In other words, if the revolution is led by intellectuals, there is no reason it need be violent. The dissolution the British as well as Soviet Empires were both revolutionary changes that took place with very little bloodshed. 

We can already see the seeds of a new era being sown and sprouting. One of the major signs is the increasing awareness of the problems that our current way of living creates - socially, psychologically, economically, environmentally and spiritually. Just one such example is this article: Why Having More No Longer Makes Us Happy. Yes, this era is winding down in an endgame, but the ending is just a prelude to a new beginning. I will have much more to say about this in future instalments. 

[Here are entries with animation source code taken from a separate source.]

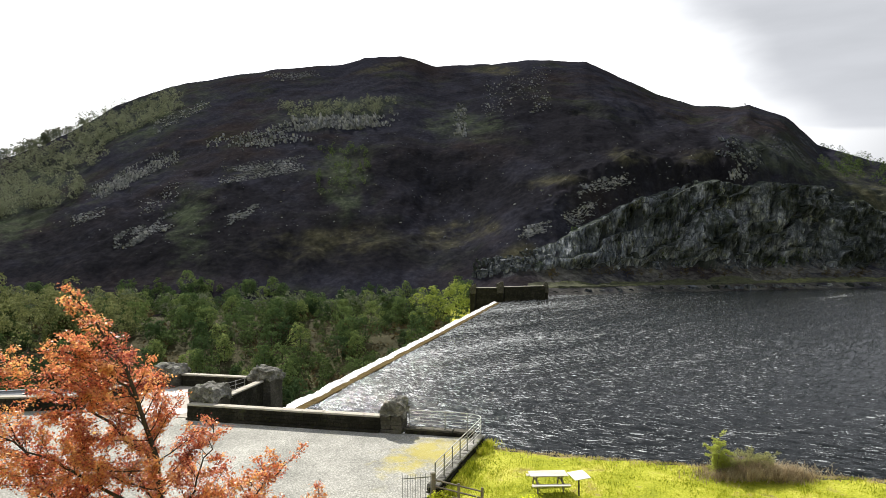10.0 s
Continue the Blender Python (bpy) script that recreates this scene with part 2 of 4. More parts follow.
M["fresh_leaf"] = leaf_material("fresh_leaf", [(0.1, (0.16, 0.21, 0.05)), (0.5, (0.27, 0.33, 0.07)), (0.9, (0.38, 0.42, 0.12))], 0.22, 0.0)
M["pale_leaf"] = leaf_material("pale_leaf", [(0.1, (0.07, 0.085, 0.055)), (0.5, (0.135, 0.155, 0.1)), (0.9, (0.21, 0.23, 0.155))], 0.22, 0.0)
M["slope_leaf"] = leaf_material("slope_leaf", [(0.1, (0.09, 0.1, 0.07)), (0.5, (0.145, 0.16, 0.108)), (0.9, (0.21, 0.225, 0.15))], 0.42, 0.0)
M["scrub_leaf"] = leaf_material("scrub_leaf", [(0.1, (0.04, 0.03, 0.017)), (0.5, (0.08, 0.065, 0.03)), (0.9, (0.13, 0.1, 0.05))], 0.25, 0.0)
M["shrub_leaf"] = leaf_material("shrub_leaf", [(0.1, (0.3, 0.34, 0.06)), (0.5, (0.5, 0.55, 0.12)), (0.9, (0.68, 0.68, 0.26))], 0.6, 0.1)
M["grey_shrub_leaf"] = leaf_material("grey_shrub_leaf", [(0.1, (0.2, 0.2, 0.08)), (0.5, (0.38, 0.39, 0.16)), (0.9, (0.55, 0.54, 0.28))], 0.4, 0.0)
M["dry_grass"] = leaf_material("dry_grass", [(0.1, (0.14, 0.1, 0.06)), (0.5, (0.33, 0.26, 0.16)), (0.9, (0.58, 0.5, 0.33))], 0.3, 0.0)
M["grass_blade"] = leaf_material("grass_blade", [(0.1, (0.15, 0.19, 0.018)), (0.5, (0.36, 0.39, 0.03)), (0.9, (0.62, 0.56, 0.12))], 0.4, 0.0)


def cover(nt, name):
    """How far a ground cover or darker tone takes over, as stored on the mesh."""
    a = nt.nodes.new("ShaderNodeAttribute")
    a.attribute_name = name
    return a.outputs["Fac"]


def times(nt, a, b):
    x = nt.nodes.new("ShaderNodeMath")
    x.operation, x.use_clamp = "MULTIPLY", True
    for i, v in enumerate((a, b)):
        if isinstance(v, (int, float)):
            x.inputs[i].default_value = v
        else:
            nt.links.new(v, x.inputs[i])
    return x.outputs["Value"]


def hill_material():
    m, nt, b = material("heather_hill")
    geo = nt.nodes.new("ShaderNodeNewGeometry")
    sep = nt.nodes.new("ShaderNodeSeparateXYZ")
    nt.links.new(geo.outputs["True Normal"], sep.inputs["Vector"])
    n_fine = noise_tex(nt, 0.4, 8, 0.7)
    n_mid = noise_tex(nt, 0.022, 8, 0.66)
    n_warm = noise_tex(nt, 0.012, 6, 0.65)
    heather = ramp(nt, n_fine, [(0.3, (0.0119, 0.0125, 0.0177)), (0.5, (0.0206, 0.0212, 0.0291)), (0.72, (0.0373, 0.0378, 0.0488))])
    grass = ramp(nt, n_fine, [(0.3, (0.0147, 0.0186, 0.0122)), (0.52, (0.0282, 0.0325, 0.0195)), (0.72, (0.0564, 0.0604, 0.0342))])
    bracken = ramp(nt, n_fine, [(0.3, (0.0119, 0.0102, 0.0110)), (0.52, (0.0226, 0.0192, 0.0202)), (0.72, (0.0407, 0.0343, 0.0330))])
    green = ramp(nt, n_fine, [(0.3, (0.0226, 0.0291, 0.0220)), (0.52, (0.0452, 0.0558, 0.0366)), (0.72, (0.0847, 0.0999, 0.0671))])
    straw = ramp(nt, n_fine, [(0.3, (0.0226, 0.0221, 0.0159)), (0.52, (0.0496, 0.0476, 0.0317)), (0.72, (0.0959, 0.0930, 0.0586))])
    col = mix_col(nt, remap(nt, n_warm, 0.46, 0.62), heather, bracken)
    col = mix_col(nt, remap(nt, n_mid, 0.53, 0.68, 0, 0.7), col, grass)
    # deep: the heather colours at about half, over set patches
    deep = ramp(nt, n_fine, [(0.3, (0.0066, 0.0066, 0.0085)), (0.5, (0.0118, 0.0118, 0.0145)), (0.72, (0.0216, 0.0212, 0.0249))])
    col = mix_col(nt, times(nt, cover(nt, "deep"), 0.95), col, deep)
    mottle = remap(nt, noise_tex(nt, 0.09, 7, 0.68), 0.36, 0.6)
    col = mix_col(nt, times(nt, cover(nt, "green"), mottle), col, green)
    col = mix_col(nt, times(nt, cover(nt, "straw"), mottle), col, straw)
    talus = ramp(nt, n_fine, [(0.3, (0.0249, 0.0249, 0.0224)), (0.52, (0.0913, 0.0888, 0.0789)), (0.72, (0.1660, 0.1618, 0.1452))])
    col = mix_col(nt, times(nt, cover(nt, "talus"), mottle), col, talus)
    rocktex = noise_tex(nt, 0.2, 7, 0.62, (1, 1, 0.6))
    rock = ramp(nt, rocktex, [(0.38, (0.012, 0.0145, 0.017)), (0.5, (0.04, 0.045, 0.052)), (0.63, (0.13, 0.138, 0.15))])
    moss = remap(nt, noise_tex(nt, 0.05, 7, 0.65, (1, 1, 0.6)), 0.46, 0.56, 0, 0.9)
    rock = mix_col(nt, moss, rock, (0.021, 0.025, 0.019))
    col = mix_col(nt, times(nt, remap(nt, sep.outputs["Z"], 0.82, 0.6), cover(nt, "rock")), col, rock)
    scree = remap(nt, noise_tex(nt, 0.12, 10, 0.8, (1, 1, 1)), 0.64, 0.68, 0, 0.8)
    col = mix_col(nt, scree, col, rock)
    nt.links.new(col, b.inputs["Base Color"])
    b.inputs["Roughness"].default_value = 0.95
    b.inputs["Specular IOR Level"].default_value = 0.0
    bump(nt, n_fine, b, 0.35, 0.6)
    return m


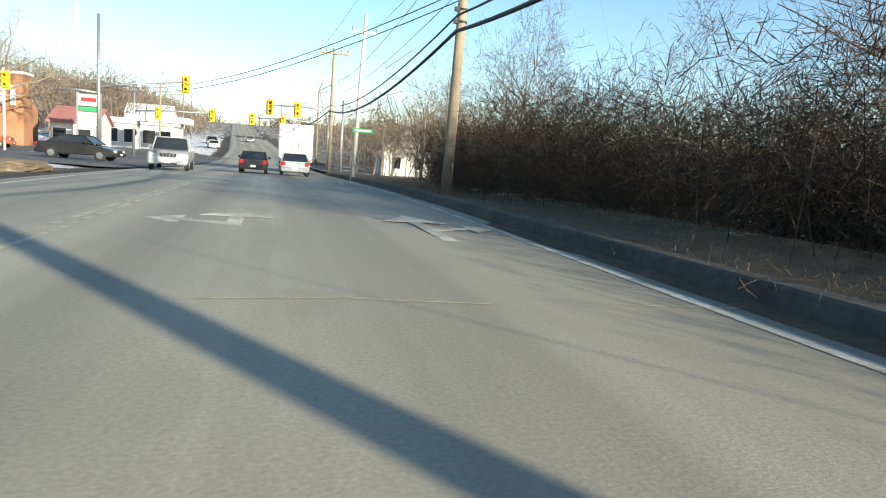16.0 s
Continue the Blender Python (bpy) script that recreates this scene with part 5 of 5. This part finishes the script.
# white pole with a green street-name blade
wp = thing("light_pole", "pale pole with a short top arm and a green name blade", "pole", (4.95, 263.8, road_z(263.8)))
part("pole", Geo().tube([(0, 0, -0.3), (0.3, 0, 8.4)], [0.13, 0.09], 10), PALE_POLE, wp, smooth=True)
part("arm", Geo().box(0.27, 0, 7.5, 1.3, 0.08, 0.08), METAL, wp)
for s in (-0.6, 0.6):
    part("insulator", Geo().tube([(0.27 + s, 0, 7.5), (0.27 + s, 0, 7.72)], [0.05, 0.06], 8), PORCELAIN, wp)
part("name_blade", Geo().box(0.45, -0.12, 2.6, 1.1, 0.02, 0.22), SIGN_GREEN, wp, "green street-name blade")
part("text_bar", Geo().box(0.45, -0.134, 2.6, 0.8, 0.006, 0.08), SIGN_WHITE, wp)

# ---- the crossing: mast arms and signals ----


def signal(x, y, z, parent):
    s = part("signal_head", Geo().box(x, y, z, 0.36, 0.24, 1.05), SIGNAL_YELLOW, parent, "yellow three-lamp signal housing", bevel=0.02)
    part("backplate", Geo().box(x, y + 0.1, z, 0.56, 0.02, 1.25), SIGNAL_YELLOW, parent)
    for dz, m in ((0.33, LENS_RED), (0, LENS_AMBER), (-0.33, LENS_GREEN)):
        part("lens", Geo().tube([(x, y - 0.115, z + dz), (x, y - 0.135, z + dz)], [0.12, 0.11], 12), m, s)
        part("visor", Geo().prism([(x + 0.14 * math.cos(a), z + dz + 0.14 * math.sin(a)) for a in np.linspace(0, math.pi, 9)] + [(x + 0.125 * math.cos(a), z + dz + 0.125 * math.sin(a)) for a in np.linspace(math.pi, 0, 9)], y - 0.3, y - 0.12, "y"), SIGNAL_YELLOW, s)


def mast(x, y, h, arms, label):
    """A pole with arms out to signal heads: each arm is (end x, end y, height at the pole, height at the end, places along it)."""
    z0 = road_z(y)
    p = thing("signal_mast", label, "traffic signal", (x, y, z0), group="traffic signals")
    part("pole", Geo().tube([(0, 0, -0.4), (0, 0, h)], [0.14, 0.09], 10), METAL, p, smooth=True)
    for ex, ey, za, zb, at in arms:
        a, b = Vector((0, 0, za)), Vector((ex - x, ey - y, zb))
        part("mast_arm", Geo().tube([a, a.lerp(b, 0.5) + Vector((0, 0, 0.12)), b], [0.08, 0.065, 0.045], 8), METAL, p, smooth=True)
        for u in at:
            q = a.lerp(b, u)
            signal(q.x, q.y - 0.12, q.z - 0.15, p)
    return p


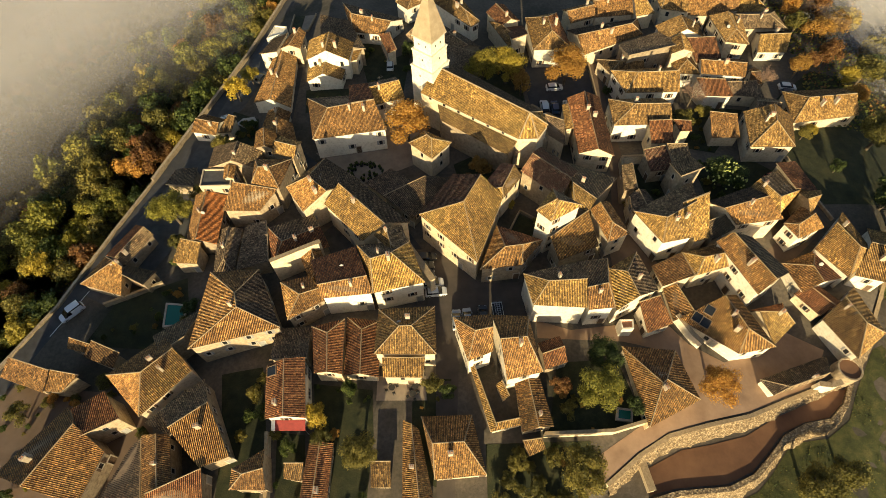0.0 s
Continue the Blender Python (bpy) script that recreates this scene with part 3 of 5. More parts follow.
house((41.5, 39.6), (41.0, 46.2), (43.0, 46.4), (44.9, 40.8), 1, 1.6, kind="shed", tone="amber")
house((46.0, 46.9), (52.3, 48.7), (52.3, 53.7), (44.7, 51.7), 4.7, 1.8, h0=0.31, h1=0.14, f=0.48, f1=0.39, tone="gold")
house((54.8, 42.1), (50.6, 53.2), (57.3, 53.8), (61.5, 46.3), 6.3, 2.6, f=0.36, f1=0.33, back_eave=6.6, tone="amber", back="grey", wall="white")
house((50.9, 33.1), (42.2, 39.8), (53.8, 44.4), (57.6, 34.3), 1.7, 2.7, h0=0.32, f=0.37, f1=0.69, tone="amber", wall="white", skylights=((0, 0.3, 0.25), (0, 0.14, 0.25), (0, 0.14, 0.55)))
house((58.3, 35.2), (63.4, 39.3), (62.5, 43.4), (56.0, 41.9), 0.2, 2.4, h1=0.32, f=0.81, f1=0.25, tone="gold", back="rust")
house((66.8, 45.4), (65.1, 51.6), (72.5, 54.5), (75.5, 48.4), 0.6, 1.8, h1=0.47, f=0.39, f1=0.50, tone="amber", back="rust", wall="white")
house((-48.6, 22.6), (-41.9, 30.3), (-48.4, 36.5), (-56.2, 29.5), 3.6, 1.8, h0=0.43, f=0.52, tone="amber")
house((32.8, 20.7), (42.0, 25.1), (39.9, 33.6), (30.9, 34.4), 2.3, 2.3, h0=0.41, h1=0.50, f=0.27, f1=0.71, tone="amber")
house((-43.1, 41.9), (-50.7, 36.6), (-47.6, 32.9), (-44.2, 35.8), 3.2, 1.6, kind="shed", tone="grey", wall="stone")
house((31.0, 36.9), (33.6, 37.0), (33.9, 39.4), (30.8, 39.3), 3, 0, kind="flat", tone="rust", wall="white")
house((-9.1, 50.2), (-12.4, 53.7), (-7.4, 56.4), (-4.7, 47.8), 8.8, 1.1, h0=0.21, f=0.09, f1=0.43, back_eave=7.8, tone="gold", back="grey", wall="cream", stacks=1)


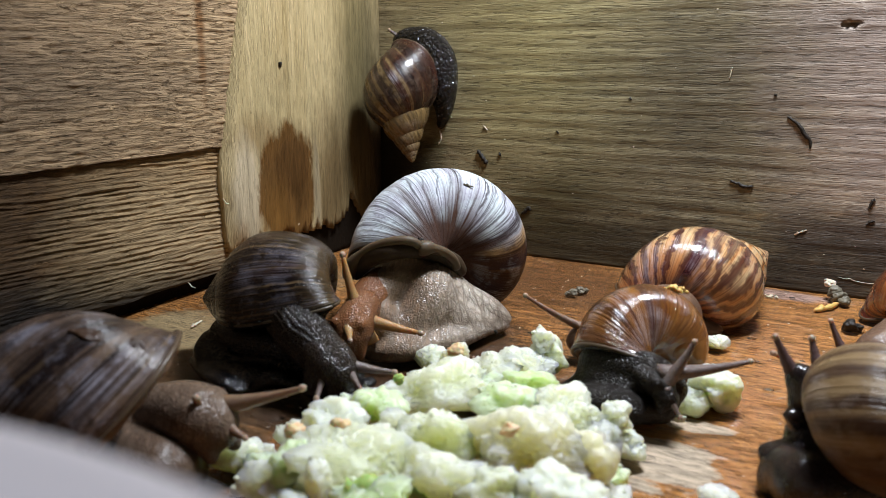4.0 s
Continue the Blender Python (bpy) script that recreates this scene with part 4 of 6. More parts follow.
def build_brown():
    s = thing("snail", (-0.0675, 0.2392, 0.0000), "small amber brown snail feeding beside melon pieces", "snail", "snails")
    add_shell(s, 0.02777, (-0.0605, 0.2446, 0.0145), (-0.256, 0.949, -0.181), (0.127, -0.153, -0.980), SH_BROWN, "thin amber brown shell", mantle=(SK_GREY, 0.0016, 0.12), T=1.4, W=1.75, b=0.66, low=0.38, seed=5.0)
    body("foot", [
        [(-0.0740, 0.2340, 0.0124, 0.0066, 0.0066), (-0.0640, 0.2315, 0.0129, 0.0071, 0.0071), (-0.0554, 0.2293, 0.0130, 0.0066, 0.0066), (-0.0494, 0.2263, 0.0112, 0.0054, 0.0054)],
        [(-0.0728, 0.2311, 0.0079, 0.0065, 0.0065), (-0.0628, 0.2283, 0.0075, 0.0070, 0.0070), (-0.0545, 0.2271, 0.0076, 0.0065, 0.0065), (-0.0499, 0.2247, 0.0066, 0.0041, 0.0041)],
        [(-0.0823, 0.2262, 0.0030, 0.0036, 0.0016), (-0.0713, 0.2188, 0.0060, 0.0062, 0.0042), (-0.0609, 0.2166, 0.0070, 0.0071, 0.0050), (-0.0546, 0.2215, 0.0050, 0.0061, 0.0037), (-0.0504, 0.2234, 0.0030, 0.0034, 0.0020)],
        [(-0.0764, 0.2335, 0.0111, 0.0044, 0.0044), (-0.0777, 0.2312, 0.0056, 0.0040, 0.0040), (-0.0829, 0.2279, 0.0030, 0.0033, 0.0016)]], SK_SLATE, s, "dark grey smooth foot", 0.0009, 0.0, s.location)
    body("shell_base", [[(-0.0545, 0.2488, 0.0177, 0.0066, 0.0062), (-0.0498, 0.2523, 0.0163, 0.0055, 0.0063), (-0.0476, 0.2501, 0.0127, 0.0037, 0.0044)]], M_AMBER, s, "smooth amber base of the shell", 0.0009, None, s.location)
    SNAILS["brown"] = dict(thing=s, head=add_head(s, 0.0060, SK_SLATE, "dark grey head bent to the food", 2.0, 0.8),
        a=add_tentacle(s, 0.027, 0.0029, 0.00072, 0.00101, SK_HORN_GREY), b=add_tentacle(s, 0.016, 0.0026, 0.00072, 0.00092, SK_HORN_GREY),
        c=add_tentacle(s, 0.009, 0.0017, 0.00054, 0.00074, SK_HORN_GREY, name="lower_tentacle"))


def build_front():
    s = thing("snail", (-0.1805, 0.1317, 0.0000), "grey brown snail with a scuffed shell and brown head", "snail", "snails")
    sh = add_shell(s, 0.03200, (-0.1669, 0.1136, 0.0264), (-0.390, -0.739, -0.549), (0.339, 0.440, -0.832), SH_FRONT, "scuffed grey brown shell with a pale lip", 0.0007, M_LIP, (SK_BROWN, 0.0022, 0.12), sweep=0.1, seed=6.0)
    body("foot", [
        [(-0.1906, 0.1152, 0.0050, 0.0120, 0.0080), (-0.1705, 0.1175, 0.0060, 0.0140, 0.0100), (-0.1543, 0.1216, 0.0060, 0.0120, 0.0090), (-0.1504, 0.1280, 0.0040, 0.0080, 0.0060)],
        [(-0.1825, 0.1329, 0.0128, 0.0120, 0.0120), (-0.1712, 0.1321, 0.0124, 0.0110, 0.0120), (-0.1644, 0.1307, 0.0063, 0.0110, 0.0120), (-0.1494, 0.1219, 0.0080, 0.0100, 0.0090)],
        [(-0.1829, 0.1289, 0.0076, 0.0130, 0.0130), (-0.1705, 0.1278, 0.0044, 0.0130, 0.0140), (-0.1645, 0.1279, 0.0010, 0.0120, 0.0120)]], SK_FRONT, s, "brown ridged foot", 0.0011, 0.0, s.location)
    for at, out, size in (((-0.1541, 0.1065, 0.0481), (0.41, -0.20, 0.89), (0.0040, 0.0016, 0.0007)), ((-0.1461, 0.1136, 0.0447), (0.60, 0.0, 0.80), (0.0022, 0.0018, 0.0007))):
        chip = part("worn_chip", lump(size, 140.0 + 900 * size[0], 1.0, 4), M_CHIP, sh, "dark brown chipped patch")
        z = Vector(out).normalized()
        x = (Vector((0.87, 0.49, 0.0)) - z * z.dot(Vector((0.87, 0.49, 0.0)))).normalized()
        turn = Matrix((x, z.cross(x), z)).transposed().to_4x4()
        chip.matrix_basis = (Matrix.Translation(s.location) @ sh.matrix_basis).inverted() @ Matrix.Translation(at) @ turn
    SNAILS["front"] = dict(thing=s, shell=sh, head=add_head(s, 0.0096, SK_FRONT, "wet brown head", 2.2, 1.2),
        a=add_tentacle(s, 0.024, 0.0029, 0.00072, 0.00101, SK_HORN_BROWN), b=add_tentacle(s, 0.016, 0.0029, 0.00072, 0.00101, SK_HORN_BROWN),
        c=add_tentacle(s, 0.007, 0.0019, 0.0006, 0.0008, SK_HORN_BROWN, name="lower_tentacle"))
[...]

But don't get too excited just yet. Before we get to the New Golden Age that Batra speaks of, things are probably going to have to get much worse for many people. This creates the impetus for massive change, as people reach a point where they can no longer stand the prevailing conditions and are moved to take action. But Batra makes the point that the future is not set in stone. With knowledge of the social cycles, we can help speed it up through our own actions, and with awareness of how it is likely to unfold, we are better armed to stay out of harm's way.